Hartford, Connecticut: Calhoun, [ca. 1915]. Banner on glazed linen printed in purple and green, 14” x 60”. CONDITION: Very good, some light creasing and scuffing.

A scarce, large, and striking women’s suffrage banner in colors unusual for the American movement, probably commissioned by the Women’s Political Union of either New York or New Jersey.

This banner was printed by the Calhoun Steam Printing Company of Hartford, Connecticut, best known for printing mammoth posters and theatrical broadsides in the late 19th and early 20th centuries. The use of purple and green is unusual in American women’s suffrage materials, which, following the adoption by Kansas suffragettes of the sunflower as their symbol in the 1860s, tended to favor gold. (When the National Women’s Party formed in 1916, its official colors were purple, white, and gold.) The color scheme used here was almost certainly modeled after that of the Women’s Social and Political Union, a British suffrage organization founded in 1903. Emmeline Pethick-Lawrence, a leader of the organization and editor of its weekly newspaper, Votes for Women, explained the colors’ meanings: “Purple, as everyone knows is the royal colour, it stands for the royal blood that flows in the veins of every suffragette, the instinct of freedom and dignity…white stands for purity in private and public life…green is the colour of hope and the emblem of spring.” 

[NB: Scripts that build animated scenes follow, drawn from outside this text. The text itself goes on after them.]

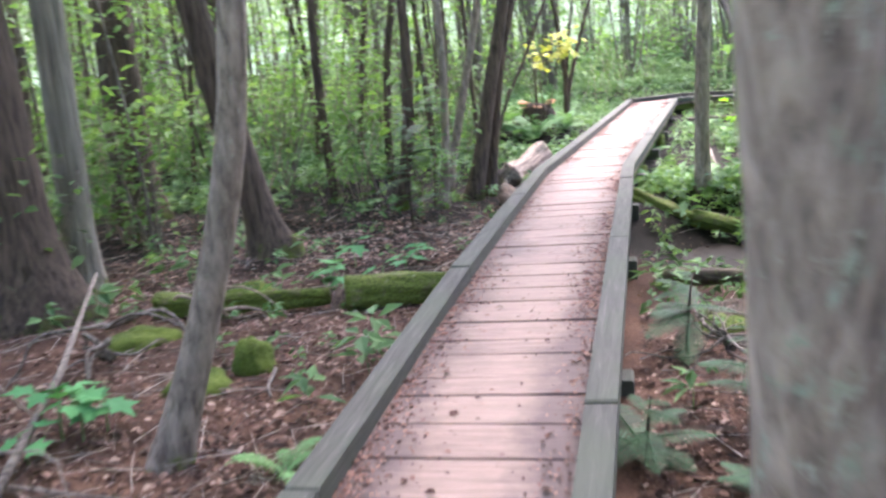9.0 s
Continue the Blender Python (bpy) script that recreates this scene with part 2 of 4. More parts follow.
def forest_floor():
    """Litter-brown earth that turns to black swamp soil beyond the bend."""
    m, n, l, b = material("forest_floor", 0.9)
    f = noise_node(n, l, coords(n, l), 1.6, 6, 0.65)
    g = noise_node(n, l, coords(n, l), 60, 4, 0.6)
    s = maths(n, l, "ADD", maths(n, l, "MULTIPLY", f, 0.6), maths(n, l, "MULTIPLY", g, 0.4))
    col = ramp(n, l, s, [(0.3, (0.022, 0.014, 0.010)), (0.48, (0.075, 0.042, 0.03)), (0.62, (0.14, 0.08, 0.056)), (0.75, (0.08, 0.075, 0.03))])
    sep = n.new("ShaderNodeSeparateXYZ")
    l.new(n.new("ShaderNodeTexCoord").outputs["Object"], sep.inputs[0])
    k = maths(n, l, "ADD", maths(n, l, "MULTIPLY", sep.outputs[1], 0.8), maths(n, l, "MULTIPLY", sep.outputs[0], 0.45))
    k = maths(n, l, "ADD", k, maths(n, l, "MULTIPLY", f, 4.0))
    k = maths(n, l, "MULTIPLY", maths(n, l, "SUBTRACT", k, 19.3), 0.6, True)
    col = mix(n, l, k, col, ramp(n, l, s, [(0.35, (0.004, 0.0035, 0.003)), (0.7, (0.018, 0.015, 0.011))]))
    b.inputs["Specular IOR Level"].default_value = 0.1
    l.new(col, b.inputs["Base Color"])
    bump(n, l, b, g, 0.7, 0.03)
    return m


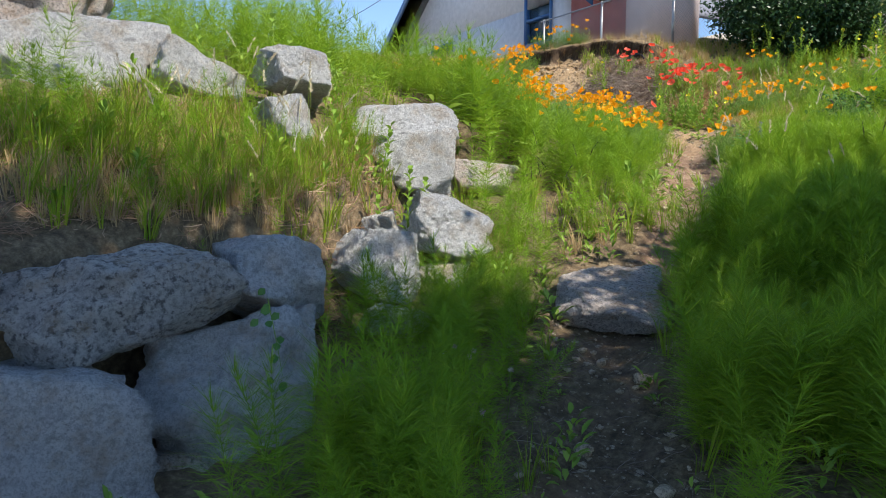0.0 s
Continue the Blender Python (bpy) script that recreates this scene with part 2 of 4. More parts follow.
def speckled(name, light, mid, dark, fleck=75.0, stain=(0.40, 0.29, 0.17), bump=0.5, strong=0.8):
    """Rough rock: pale ground, dark flecks, rusty stains and pits."""
    def build(nodes, links, shader):
        broad = noise_node(nodes, links, 3.0, 5)
        fine = noise_node(nodes, links, fleck, 3, 0.7)
        body = ramp_node(nodes, links, broad, [(0.3, mid), (0.62, light)])
        flecks = ramp_node(nodes, links, fine, [(0.36, (strong, strong, strong)), (0.49, (0, 0, 0))])
        body = mix_node(nodes, links, flecks, body, dark)
        blotch = ramp_node(nodes, links, noise_node(nodes, links, 11, 10, 0.8), [(0.39, (0.7, 0.7, 0.7)), (0.48, (0, 0, 0))])
        body = mix_node(nodes, links, blotch, body, tuple(0.62 * c for c in mid))
        rust = ramp_node(nodes, links, noise_node(nodes, links, 5.5, 6, 0.7), [(0.50, (0, 0, 0)), (0.68, (0.75, 0.75, 0.75))])
        body = mix_node(nodes, links, rust, body, stain)
        grain = ramp_node(nodes, links, noise_node(nodes, links, 46, 7, 0.8), [(0.40, tuple(0.6 * c for c in mid)), (0.53, (1, 1, 1))])
        body = mix_node(nodes, links, 0.6, body, grain, "MULTIPLY")
        links.new(body, shader.inputs["Base Color"])
        pits = noise_node(nodes, links, 16, 14, 0.86)
        bump_node(nodes, links, shader, pits, bump, 0.13)
    return material(name, build, 0.85)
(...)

It is possible that this banner was commissioned by Harriet Eaton Stanton Blatch, the daughter of pioneering suffragist Elizabeth Cady Stanton, whose Women’s Political Union of New York adopted the British color scheme in the early 1910s, before merging with Alice Paul’s Congressional Union (whose colors were purple and gold) in 1916. It is also possible that it was created for the Women’s Political Union of New Jersey—founded in 1908 by activist and social worker Mina Van Winkle—which also preferred a green, white, and purple palette. The latter affiliation appears more likely, since examples of this banner (in two sizes) are recorded in a ca. 1915 photograph of several women at their suffrage booth on the Asbury Park Boardwalk in New Jersey, along with other placards urging men to “vote yes on women suffrage” on October 19th—the date of the 1915 referendum in New Jersey. 

A rare and bold emblem and artifact of the fight for women’s rights.